Para eles e por eles criaram-se vários negócios, muito visíveis na cidade – padarias, queijarias, talhos. Com o pão assegurado, faltava o circo. Foi o que pensaram Agnès, Linda e Jean-Denis. Os três com paixão pelos palcos e atentos a esta Lisboa, onde repararam que havia todos estes franceses, descendentes de franceses, imigrantes de países de língua francesa, estrangeiros e portugueses com amor ao teatro e à cultura francesa.

Adivinharam que criar uma associação de teatro em francês teria muitos alunos.

A sina cumpriu-se neste frenesim: há adereços espalhados pelo chão, o pó da maquilhagem anda pelo ar e cada um começa a entrar em personagem. Este é um ritual que se repete todos os anos pelos atores amadores da companhia de teatro Theatralis no festival que acontece duas vezes por ano, em abril e junho. Mas, por detrás de toda esta preparação, está um encontro e submersão com a cultura francesa.
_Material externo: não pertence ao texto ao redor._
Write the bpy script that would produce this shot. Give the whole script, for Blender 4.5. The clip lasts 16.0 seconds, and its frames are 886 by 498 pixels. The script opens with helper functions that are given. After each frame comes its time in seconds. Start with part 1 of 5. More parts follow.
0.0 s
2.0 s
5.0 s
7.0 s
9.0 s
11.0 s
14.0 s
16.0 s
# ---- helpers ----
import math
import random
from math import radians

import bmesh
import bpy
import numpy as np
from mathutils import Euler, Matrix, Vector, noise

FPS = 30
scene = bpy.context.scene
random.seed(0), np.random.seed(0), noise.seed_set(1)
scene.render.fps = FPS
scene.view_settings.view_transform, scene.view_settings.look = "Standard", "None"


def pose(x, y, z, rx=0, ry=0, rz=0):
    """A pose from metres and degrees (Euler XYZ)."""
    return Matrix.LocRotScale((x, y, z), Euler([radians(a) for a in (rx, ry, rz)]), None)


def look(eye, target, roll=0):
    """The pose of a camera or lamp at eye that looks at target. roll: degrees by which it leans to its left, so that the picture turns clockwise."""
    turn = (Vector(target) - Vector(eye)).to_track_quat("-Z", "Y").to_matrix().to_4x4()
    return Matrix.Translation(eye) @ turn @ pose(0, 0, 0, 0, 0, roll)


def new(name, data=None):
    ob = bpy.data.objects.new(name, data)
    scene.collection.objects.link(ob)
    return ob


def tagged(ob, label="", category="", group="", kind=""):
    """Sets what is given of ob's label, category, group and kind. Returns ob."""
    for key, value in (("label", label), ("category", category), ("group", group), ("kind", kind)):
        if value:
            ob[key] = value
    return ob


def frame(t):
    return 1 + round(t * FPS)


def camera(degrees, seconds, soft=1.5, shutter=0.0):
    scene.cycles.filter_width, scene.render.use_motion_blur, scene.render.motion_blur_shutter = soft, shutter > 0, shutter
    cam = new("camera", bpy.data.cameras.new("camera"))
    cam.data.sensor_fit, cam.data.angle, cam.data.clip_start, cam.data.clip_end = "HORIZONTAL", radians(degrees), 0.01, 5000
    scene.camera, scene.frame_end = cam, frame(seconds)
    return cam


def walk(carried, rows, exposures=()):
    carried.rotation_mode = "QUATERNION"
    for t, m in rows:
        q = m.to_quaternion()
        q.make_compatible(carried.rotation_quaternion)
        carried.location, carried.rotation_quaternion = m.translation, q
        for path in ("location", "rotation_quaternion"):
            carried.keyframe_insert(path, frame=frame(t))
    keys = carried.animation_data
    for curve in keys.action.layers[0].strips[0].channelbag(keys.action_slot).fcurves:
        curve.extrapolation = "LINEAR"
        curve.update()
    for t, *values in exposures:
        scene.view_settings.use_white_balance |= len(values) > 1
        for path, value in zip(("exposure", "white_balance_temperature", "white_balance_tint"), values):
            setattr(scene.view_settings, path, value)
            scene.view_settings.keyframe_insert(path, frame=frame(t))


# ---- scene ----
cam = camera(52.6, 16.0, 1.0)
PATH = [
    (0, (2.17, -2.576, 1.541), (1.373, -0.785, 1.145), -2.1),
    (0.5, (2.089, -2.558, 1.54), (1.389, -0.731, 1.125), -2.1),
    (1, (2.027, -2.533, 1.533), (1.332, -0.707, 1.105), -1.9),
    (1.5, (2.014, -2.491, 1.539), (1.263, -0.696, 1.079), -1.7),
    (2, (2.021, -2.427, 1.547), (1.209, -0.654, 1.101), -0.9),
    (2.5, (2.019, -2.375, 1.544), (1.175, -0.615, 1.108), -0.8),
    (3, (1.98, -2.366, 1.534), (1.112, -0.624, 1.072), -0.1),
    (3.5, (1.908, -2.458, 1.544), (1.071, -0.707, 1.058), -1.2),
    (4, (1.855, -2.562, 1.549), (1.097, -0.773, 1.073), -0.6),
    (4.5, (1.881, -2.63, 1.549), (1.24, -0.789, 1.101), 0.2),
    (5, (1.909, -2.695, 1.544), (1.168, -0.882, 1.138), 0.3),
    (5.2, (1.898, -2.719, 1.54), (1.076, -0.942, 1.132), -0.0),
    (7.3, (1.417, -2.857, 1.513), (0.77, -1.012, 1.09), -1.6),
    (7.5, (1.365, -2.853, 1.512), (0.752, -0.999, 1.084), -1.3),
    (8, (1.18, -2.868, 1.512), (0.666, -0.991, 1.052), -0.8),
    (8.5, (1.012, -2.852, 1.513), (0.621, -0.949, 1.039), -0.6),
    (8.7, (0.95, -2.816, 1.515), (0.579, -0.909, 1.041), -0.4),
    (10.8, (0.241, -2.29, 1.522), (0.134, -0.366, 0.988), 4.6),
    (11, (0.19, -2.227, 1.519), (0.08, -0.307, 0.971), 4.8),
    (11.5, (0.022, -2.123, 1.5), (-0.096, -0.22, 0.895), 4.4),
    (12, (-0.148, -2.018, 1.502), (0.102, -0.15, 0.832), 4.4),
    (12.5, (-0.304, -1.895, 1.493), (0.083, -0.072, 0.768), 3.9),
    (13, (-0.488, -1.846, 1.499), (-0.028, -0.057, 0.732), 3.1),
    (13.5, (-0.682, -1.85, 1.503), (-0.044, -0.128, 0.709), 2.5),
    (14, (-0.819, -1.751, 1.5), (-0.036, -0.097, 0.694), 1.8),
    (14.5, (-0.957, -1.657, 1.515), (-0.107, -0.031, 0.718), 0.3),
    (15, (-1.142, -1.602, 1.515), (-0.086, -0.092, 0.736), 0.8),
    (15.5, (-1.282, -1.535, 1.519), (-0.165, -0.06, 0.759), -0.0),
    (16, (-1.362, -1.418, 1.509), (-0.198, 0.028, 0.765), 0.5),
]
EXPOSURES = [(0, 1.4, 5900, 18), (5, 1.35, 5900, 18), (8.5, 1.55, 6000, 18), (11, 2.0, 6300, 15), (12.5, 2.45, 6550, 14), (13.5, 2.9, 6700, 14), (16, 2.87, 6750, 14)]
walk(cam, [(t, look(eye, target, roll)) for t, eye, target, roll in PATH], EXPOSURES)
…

O que trouxe estes três franceses a Portugal

A história é típica: Agnès Lacroix é professora de francês no Liceu Francês Charles Lepierre, em Campo de Ourique, chegou a Lisboa depois de um “coup de foudre” (amor à primeira vista), deixou Paris e veio com o marido para educar cá os filhos. “Lisboeta há 16 anos”, diz sem reservas.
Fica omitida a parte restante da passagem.